Significant errors in public school math textbooks may be negatively affecting students’ abilities to understand the subject, says a senior lecturer in mathematics at Simon Fraser University. Malgorzata Dubiel spent the last year studying the textbooks and determined “errors in terminology, definitions and presentation of mathematical concepts” may be contributing to students’ difficulties in understanding concepts. She found many such errors in Math Makes Sense, the most popular kindergarten-to-Grade 9 math textbook series in B.C
“I don’t want to say that they are truly bad, because they are based on sound methodology and so on, but they were written just by teachers and no mathematician was ever consulted either in reviewing them or writing,” Dubiel said. “There are some issues which can make learning more difficult for students and for teachers. There are things that are, mathematically, totally incorrect.”

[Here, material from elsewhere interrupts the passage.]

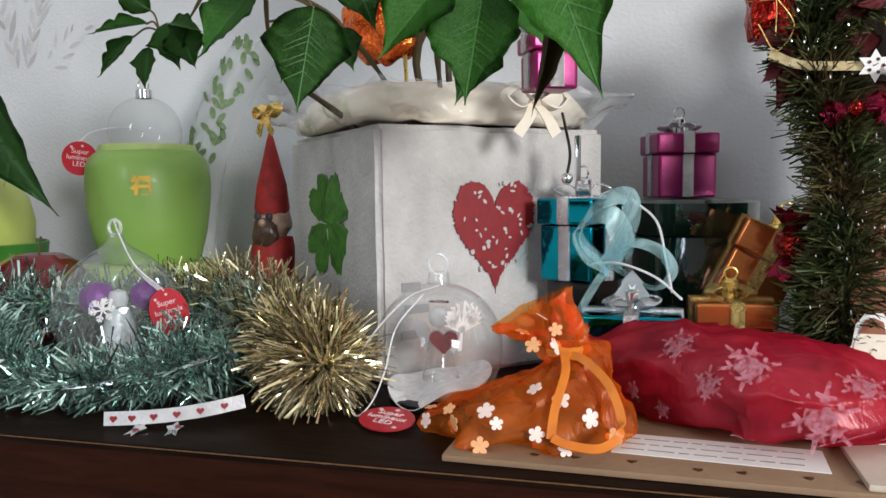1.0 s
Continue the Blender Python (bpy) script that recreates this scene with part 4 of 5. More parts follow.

As an example, Dubiel cited a Grade 7 math textbook that defined the term “average” as “the number that represents all numbers in a set,” which may or may not be equal to a mean.
“In statistics, those words are used interchangeably, and average means exactly the same as the mean, but we’re telling students that it isn’t,” she said.
“Common sense tells you can take a string with the length of 33 cm, make a circle of it, and this is your circle,” she said. Or, one can use a mathematical formula to calculate the radius and draw the circle from that, rounding decimals.
The textbook, however, states this is impossible: “[Pi] never terminates or repeats. So, the circumference will never be a whole number.”
She has contacted both the publisher of the textbooks and the Ministry of Education to little effect to date.
In response to a detailed report on Dubiel’s findings, the ministry told Dubiel in a letter the public school system is in the early stages of transformation and her findings would be shared with ministry staff working with document references.